Hey Jessica, you’re so funny / You’ve got teeth just like Bugs Bunny / Oh, so you think you know me now / Have you forgotten how / You would make me feel / When you dragged my spirit down? / But thank you for the pain / It made me raise my game / And I’m still rising, I’m still rising – Jessie J, written by Abrahams Kyle James and Astasio George, 2011
Whenever Donald Trump, a.k.a. the John Wayne Gacy of American presidents, does something that “crosses the line” — and this only happens on days that end in “y” — I am reminded of a classic Bugs Bunny routine. I’ll bet most of you folks already know the bit.
Bugs is being chased (and vice versa) by Yosemite Sam. Bugs stops and draws a line in the ground. “I dare you to step over that line,” Bugs challenges Sam, who then crosses the line. “How about this line?” He crosses that line as well. Bugs continues drawing lines and Sam keeps on crossing them, now by rote. Eventually Bugs draws the last line, on the edge of a cliff, and Yosemite Sam crosses it and falls to his cartoon death.
Here on Earth-Trump, the one in which we are compelled to live, we have yet to see that final scene.
I won’t belabor the backstory. We all know that seventeen year-old Kyle Rittenhouse picked up a AR-15 assault rifle, got in his car, drove 30 minutes across a state line to southeast Wisconsin, and murdered two people and injured another, all of whom were standing up for their right to protest the Kenosha police shooting of Jacob Blake seven times in the back while they were holding him by his shirt as he was entering his car where his three children were watching the whole affair. Some say he was going for a knife inside the car, but to date nobody has proven the offending criminal cops had X-Ray vision.

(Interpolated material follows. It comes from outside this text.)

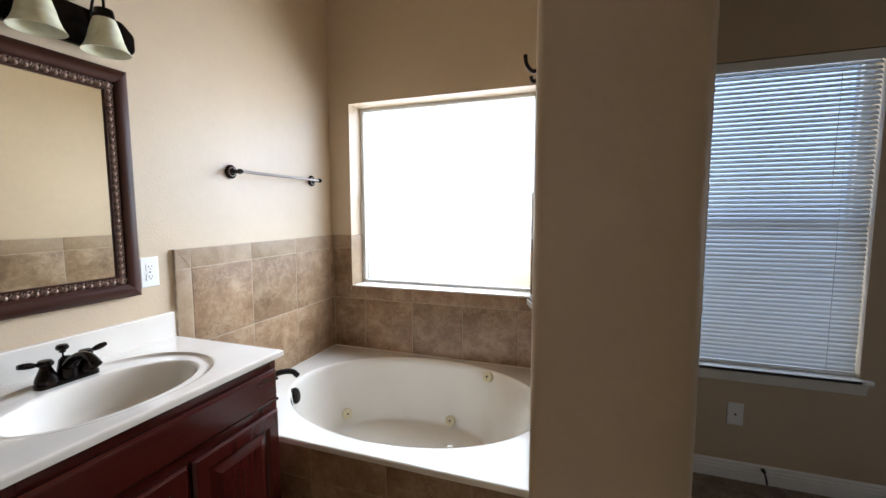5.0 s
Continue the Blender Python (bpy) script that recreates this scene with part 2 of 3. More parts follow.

People got pissed at this sadly typical transgression and took to protesting, which is their right. A curfew was declared, but that curfew in and of itself was illegal: its sole intent was to stop protesting the immoral actions of the police, despite the bullshit conflation of Black protestors, looters and agents provocateurs. Kyle Rittenhouse arrived with his AR-15, walked right past the police and murdered two people. He then walked past the police, one of whom asked him for directions to the shootings. He drove home and was arrested for murder.
Donald J. Trump, along with his mindless, soulless pet toads like Tucker “Bow-Tie Daddy” Carlson and Ann “She-Wolf of the GOP” Coulter, issued statements of deep support for the accused murderer. “Self-defense,” Trump brayed, and his cult cheered him on. Of course, we’ve all seen the footage and we know that no such act of self-defense was committed. And, let me remind you, Mr. Rittenhouse was in Antioch, Illinois when he picked up his assault rifle, got his pathetic ass and the magnificent rifle into his car, drove some twenty miles and shot and killed two protesters.
If you were to look “premeditated murder” up in the dictionary, you should find the above sentence as its definition (with respect to Redd Foxx).
This would be reprehensible if you or I had condoned it. For the lawfully-appointed president of the United States to do so is beyond repulsive. It is criminal. He’s not simply throwing raw meat to his base of frightened imbeciles in order to keep himself out of prison. He’s throwing them bullets.
This is not simply the typical right wing political jive. This is the president of the United States declaring support and encouragement to those who chose to murder Americans who are, or they are in support of, Black people who stand up to defend themselves in the manner approved by our constitution.
My late friend, noted children’s rights attorney Larry Schlam, once said we only have rights once we have exercised them successfully. Otherwise, “rights” are nothing more than whitewash. At the time Larry said that, Donald J. Trump was paying students substantially smarter than him to take his college exams. He had the “right” to do that because he had the money. Every time he got away with such actions, he established his “right” to do that, at least in his own mind.
My Bugs Bunny v. Yosemite Sam scenario ends with this warning. As I noted, Sam dies a cartoon death. In Earth-Looney Tunes, cartoon deaths only last until the beginning of the next scene. Be it Wile E. Coyote or Yosemite Sam or Elmer Fudd, the big bad guy always returns — and he’s more angry than he was before.
When it comes to Donald J. Trump, let us remember that no matter what happens to him in the next several months, those hardcore supporters, his so-called “base,” the ones who believe Kyle Rittenhouse was an honorable man who did the right thing and that Black people who stand up for their rights as Americans are dangerous, dirty and violent and deserve what they get, those crawling pieces of shit aren’t going anywhere.
History is quite clear on this matter. Even when it’s over… it’s not over.